— BEGIN —
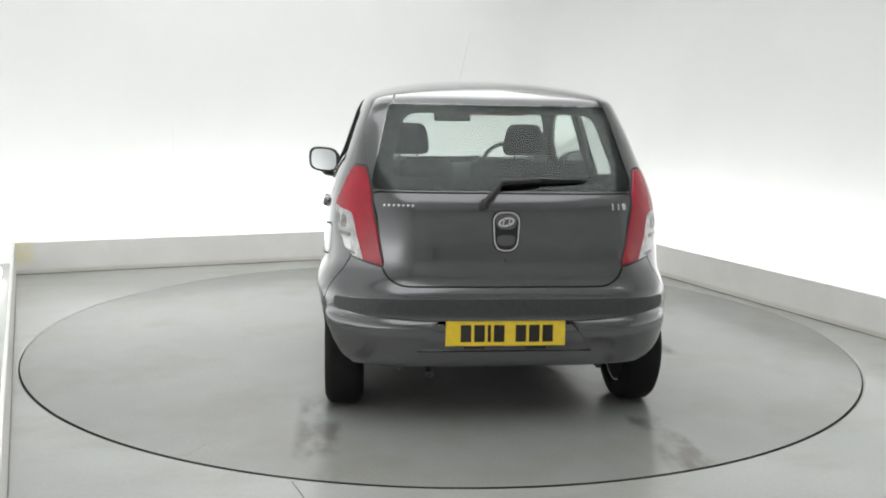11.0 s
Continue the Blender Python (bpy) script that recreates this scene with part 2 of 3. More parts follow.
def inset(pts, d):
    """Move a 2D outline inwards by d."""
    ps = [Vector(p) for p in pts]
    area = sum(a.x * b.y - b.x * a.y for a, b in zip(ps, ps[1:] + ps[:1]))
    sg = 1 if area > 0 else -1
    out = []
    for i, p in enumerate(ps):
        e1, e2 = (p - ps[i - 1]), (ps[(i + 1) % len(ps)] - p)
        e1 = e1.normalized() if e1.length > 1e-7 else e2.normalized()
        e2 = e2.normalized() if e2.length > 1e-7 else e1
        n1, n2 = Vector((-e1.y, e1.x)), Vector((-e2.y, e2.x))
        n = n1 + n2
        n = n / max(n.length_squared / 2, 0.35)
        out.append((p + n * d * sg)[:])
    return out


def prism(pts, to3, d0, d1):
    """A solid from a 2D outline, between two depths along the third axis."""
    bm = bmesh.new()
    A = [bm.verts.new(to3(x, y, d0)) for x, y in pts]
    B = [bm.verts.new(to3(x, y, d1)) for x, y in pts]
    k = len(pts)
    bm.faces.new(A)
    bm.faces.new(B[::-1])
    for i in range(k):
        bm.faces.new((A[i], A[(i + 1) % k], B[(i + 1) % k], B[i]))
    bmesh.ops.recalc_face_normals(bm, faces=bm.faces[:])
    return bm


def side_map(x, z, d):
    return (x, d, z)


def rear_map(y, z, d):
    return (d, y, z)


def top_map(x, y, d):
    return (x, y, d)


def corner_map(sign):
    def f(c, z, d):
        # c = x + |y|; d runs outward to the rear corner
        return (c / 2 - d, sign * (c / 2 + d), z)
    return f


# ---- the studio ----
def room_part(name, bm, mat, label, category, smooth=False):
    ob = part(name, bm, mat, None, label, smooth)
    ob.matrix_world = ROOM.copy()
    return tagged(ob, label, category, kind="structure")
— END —
— BEGIN —
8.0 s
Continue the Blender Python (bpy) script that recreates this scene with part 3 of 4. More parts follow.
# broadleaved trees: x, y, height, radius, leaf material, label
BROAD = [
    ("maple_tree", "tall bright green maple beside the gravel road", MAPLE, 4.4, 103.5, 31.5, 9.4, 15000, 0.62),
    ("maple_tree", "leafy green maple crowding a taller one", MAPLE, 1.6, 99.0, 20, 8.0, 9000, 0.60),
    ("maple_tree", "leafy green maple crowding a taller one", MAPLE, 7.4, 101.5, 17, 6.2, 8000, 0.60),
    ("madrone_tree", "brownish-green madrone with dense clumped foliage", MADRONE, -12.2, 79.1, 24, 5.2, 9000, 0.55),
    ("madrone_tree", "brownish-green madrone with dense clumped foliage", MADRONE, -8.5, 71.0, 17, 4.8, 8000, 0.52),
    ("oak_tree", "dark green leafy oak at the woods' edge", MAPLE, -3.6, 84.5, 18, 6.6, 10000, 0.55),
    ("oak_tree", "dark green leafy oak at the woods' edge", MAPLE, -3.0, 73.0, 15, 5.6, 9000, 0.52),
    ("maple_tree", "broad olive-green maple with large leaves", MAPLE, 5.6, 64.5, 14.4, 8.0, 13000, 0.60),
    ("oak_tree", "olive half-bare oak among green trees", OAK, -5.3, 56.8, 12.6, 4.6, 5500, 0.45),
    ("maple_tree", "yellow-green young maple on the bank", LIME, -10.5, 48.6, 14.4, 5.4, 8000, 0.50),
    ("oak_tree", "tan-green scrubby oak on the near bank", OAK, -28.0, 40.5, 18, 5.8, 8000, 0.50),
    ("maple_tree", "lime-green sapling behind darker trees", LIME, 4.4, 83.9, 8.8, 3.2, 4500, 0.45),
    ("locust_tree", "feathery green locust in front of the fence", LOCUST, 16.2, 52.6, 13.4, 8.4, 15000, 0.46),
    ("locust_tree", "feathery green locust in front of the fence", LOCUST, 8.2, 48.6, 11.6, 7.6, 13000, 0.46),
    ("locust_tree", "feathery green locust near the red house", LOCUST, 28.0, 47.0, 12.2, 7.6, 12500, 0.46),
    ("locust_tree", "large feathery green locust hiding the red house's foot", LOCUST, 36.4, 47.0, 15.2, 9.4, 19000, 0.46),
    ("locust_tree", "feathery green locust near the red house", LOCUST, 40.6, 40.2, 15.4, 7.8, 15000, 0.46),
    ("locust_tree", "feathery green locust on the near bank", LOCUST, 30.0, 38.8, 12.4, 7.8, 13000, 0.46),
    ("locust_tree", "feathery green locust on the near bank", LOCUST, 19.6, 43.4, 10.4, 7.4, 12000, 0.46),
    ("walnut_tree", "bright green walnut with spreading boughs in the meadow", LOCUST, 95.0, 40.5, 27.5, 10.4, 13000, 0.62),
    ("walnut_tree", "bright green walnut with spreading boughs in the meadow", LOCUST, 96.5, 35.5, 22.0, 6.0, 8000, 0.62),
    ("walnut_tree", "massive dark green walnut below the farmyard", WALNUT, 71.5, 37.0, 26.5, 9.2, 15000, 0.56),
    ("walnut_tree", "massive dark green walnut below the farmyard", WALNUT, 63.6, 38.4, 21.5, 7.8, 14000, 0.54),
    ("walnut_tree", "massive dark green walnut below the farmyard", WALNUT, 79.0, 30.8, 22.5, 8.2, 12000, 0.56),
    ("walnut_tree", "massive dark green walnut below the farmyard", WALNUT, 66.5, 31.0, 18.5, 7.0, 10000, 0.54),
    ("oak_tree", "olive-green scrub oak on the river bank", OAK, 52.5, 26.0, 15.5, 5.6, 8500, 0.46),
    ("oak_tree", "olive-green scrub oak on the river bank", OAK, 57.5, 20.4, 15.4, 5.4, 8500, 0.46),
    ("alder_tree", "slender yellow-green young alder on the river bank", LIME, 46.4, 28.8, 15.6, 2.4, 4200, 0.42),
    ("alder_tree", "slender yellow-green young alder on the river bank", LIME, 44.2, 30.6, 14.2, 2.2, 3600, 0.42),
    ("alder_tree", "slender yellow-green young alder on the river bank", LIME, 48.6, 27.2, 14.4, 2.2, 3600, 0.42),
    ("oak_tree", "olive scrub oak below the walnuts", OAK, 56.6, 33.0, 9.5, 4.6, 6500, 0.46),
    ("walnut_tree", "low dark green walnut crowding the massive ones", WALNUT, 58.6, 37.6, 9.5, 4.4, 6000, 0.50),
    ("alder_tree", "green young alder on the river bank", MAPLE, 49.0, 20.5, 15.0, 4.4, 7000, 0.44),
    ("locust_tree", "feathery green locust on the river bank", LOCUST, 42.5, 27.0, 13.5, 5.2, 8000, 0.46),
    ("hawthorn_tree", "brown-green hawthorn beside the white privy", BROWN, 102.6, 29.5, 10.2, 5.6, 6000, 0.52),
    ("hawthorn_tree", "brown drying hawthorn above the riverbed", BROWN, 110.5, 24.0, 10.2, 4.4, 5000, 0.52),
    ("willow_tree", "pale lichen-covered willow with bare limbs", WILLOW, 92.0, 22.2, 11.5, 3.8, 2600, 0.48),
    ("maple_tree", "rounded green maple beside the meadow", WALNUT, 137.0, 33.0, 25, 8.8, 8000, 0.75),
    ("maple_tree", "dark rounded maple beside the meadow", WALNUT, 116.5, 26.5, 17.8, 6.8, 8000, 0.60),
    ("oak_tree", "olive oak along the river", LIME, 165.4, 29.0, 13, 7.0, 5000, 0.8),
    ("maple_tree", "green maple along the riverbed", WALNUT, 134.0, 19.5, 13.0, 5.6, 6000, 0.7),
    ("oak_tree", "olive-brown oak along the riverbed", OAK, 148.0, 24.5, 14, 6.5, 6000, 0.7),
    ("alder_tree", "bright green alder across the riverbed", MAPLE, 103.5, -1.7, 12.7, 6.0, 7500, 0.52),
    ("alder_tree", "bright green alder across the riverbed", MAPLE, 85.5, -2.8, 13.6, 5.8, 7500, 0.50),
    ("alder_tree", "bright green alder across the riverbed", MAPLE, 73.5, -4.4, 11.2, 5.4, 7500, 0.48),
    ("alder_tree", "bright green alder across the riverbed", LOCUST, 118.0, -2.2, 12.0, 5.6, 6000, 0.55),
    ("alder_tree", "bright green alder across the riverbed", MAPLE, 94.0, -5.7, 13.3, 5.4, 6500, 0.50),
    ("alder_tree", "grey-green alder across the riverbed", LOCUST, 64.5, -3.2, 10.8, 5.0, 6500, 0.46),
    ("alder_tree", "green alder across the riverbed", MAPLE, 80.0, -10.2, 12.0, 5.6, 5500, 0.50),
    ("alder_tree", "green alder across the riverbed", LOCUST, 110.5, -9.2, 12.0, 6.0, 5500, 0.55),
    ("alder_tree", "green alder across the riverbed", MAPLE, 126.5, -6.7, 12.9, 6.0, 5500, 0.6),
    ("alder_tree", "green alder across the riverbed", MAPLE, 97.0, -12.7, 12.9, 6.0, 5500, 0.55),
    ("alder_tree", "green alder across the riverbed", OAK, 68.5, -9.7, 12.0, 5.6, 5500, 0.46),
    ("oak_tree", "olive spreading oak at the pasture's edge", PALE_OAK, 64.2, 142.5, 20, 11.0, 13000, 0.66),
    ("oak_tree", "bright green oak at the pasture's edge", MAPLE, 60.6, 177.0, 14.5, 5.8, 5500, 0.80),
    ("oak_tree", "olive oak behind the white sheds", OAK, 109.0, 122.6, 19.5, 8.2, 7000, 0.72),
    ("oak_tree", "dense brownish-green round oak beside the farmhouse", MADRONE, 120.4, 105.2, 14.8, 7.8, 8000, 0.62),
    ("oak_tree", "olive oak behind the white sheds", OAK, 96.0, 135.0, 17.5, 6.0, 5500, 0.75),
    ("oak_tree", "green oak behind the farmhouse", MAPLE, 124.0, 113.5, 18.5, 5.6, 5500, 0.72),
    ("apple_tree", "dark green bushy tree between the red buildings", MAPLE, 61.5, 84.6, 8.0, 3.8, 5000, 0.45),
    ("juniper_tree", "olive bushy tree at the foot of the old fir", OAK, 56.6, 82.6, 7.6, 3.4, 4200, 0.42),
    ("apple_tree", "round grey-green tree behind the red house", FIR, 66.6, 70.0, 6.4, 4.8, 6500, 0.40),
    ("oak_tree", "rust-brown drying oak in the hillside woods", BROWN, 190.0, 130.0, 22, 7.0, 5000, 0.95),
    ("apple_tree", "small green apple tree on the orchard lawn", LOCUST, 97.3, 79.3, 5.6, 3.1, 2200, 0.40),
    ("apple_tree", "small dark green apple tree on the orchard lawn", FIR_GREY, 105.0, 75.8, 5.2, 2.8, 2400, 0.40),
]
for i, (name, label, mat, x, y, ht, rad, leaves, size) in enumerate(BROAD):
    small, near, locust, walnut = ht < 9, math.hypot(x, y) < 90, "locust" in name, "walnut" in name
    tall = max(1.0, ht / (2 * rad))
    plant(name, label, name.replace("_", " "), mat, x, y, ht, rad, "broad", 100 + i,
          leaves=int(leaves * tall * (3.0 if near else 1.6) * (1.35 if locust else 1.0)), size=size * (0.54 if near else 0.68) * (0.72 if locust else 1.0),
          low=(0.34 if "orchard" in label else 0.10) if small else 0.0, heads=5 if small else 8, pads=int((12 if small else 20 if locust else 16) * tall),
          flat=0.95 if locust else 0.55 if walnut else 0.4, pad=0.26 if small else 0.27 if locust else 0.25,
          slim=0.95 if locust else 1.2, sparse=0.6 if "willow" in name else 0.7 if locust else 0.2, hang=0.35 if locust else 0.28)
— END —
— BEGIN —
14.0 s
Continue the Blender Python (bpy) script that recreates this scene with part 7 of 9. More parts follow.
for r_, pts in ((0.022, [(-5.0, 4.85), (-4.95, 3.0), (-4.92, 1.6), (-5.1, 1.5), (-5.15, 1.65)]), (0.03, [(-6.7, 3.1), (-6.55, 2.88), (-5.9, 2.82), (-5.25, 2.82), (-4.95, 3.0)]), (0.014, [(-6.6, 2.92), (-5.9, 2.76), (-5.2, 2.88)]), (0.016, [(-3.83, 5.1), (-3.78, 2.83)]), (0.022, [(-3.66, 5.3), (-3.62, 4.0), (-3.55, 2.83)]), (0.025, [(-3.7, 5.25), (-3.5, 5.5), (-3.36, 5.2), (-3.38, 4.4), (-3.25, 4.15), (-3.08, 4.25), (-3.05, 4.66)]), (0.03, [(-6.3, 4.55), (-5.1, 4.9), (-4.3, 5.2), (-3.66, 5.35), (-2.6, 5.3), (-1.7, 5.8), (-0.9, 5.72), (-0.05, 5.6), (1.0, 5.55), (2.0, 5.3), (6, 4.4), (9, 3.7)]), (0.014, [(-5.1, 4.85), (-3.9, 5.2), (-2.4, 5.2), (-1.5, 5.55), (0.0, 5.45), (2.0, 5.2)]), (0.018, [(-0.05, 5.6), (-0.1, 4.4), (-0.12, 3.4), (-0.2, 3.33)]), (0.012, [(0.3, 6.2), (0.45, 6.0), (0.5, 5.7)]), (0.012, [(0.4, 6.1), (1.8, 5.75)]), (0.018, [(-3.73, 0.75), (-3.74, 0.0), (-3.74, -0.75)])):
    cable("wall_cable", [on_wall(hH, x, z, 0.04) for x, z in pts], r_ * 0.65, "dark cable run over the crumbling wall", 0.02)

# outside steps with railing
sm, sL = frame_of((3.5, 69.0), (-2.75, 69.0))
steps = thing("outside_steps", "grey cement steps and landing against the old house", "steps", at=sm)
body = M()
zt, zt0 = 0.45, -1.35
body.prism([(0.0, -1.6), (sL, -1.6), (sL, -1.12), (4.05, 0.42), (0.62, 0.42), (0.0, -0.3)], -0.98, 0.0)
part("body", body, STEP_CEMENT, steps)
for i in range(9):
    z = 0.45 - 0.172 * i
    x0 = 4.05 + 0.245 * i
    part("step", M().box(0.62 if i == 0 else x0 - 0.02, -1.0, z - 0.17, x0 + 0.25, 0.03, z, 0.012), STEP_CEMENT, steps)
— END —
_Description of the task_: Take exactly the lines from the one containing "3. More parts follow." through the one containing "return (d, y, z)" in the data above, and output them with nothing added.

_Output for this exercise_:
Continue the Blender Python (bpy) script that recreates this scene with part 2 of 3. More parts follow.
def inset(pts, d):
    """Move a 2D outline inwards by d."""
    ps = [Vector(p) for p in pts]
    area = sum(a.x * b.y - b.x * a.y for a, b in zip(ps, ps[1:] + ps[:1]))
    sg = 1 if area > 0 else -1
    out = []
    for i, p in enumerate(ps):
        e1, e2 = (p - ps[i - 1]), (ps[(i + 1) % len(ps)] - p)
        e1 = e1.normalized() if e1.length > 1e-7 else e2.normalized()
        e2 = e2.normalized() if e2.length > 1e-7 else e1
        n1, n2 = Vector((-e1.y, e1.x)), Vector((-e2.y, e2.x))
        n = n1 + n2
        n = n / max(n.length_squared / 2, 0.35)
        out.append((p + n * d * sg)[:])
    return out


def prism(pts, to3, d0, d1):
    """A solid from a 2D outline, between two depths along the third axis."""
    bm = bmesh.new()
    A = [bm.verts.new(to3(x, y, d0)) for x, y in pts]
    B = [bm.verts.new(to3(x, y, d1)) for x, y in pts]
    k = len(pts)
    bm.faces.new(A)
    bm.faces.new(B[::-1])
    for i in range(k):
        bm.faces.new((A[i], A[(i + 1) % k], B[(i + 1) % k], B[i]))
    bmesh.ops.recalc_face_normals(bm, faces=bm.faces[:])
    return bm


def side_map(x, z, d):
    return (x, d, z)


def rear_map(y, z, d):
    return (d, y, z)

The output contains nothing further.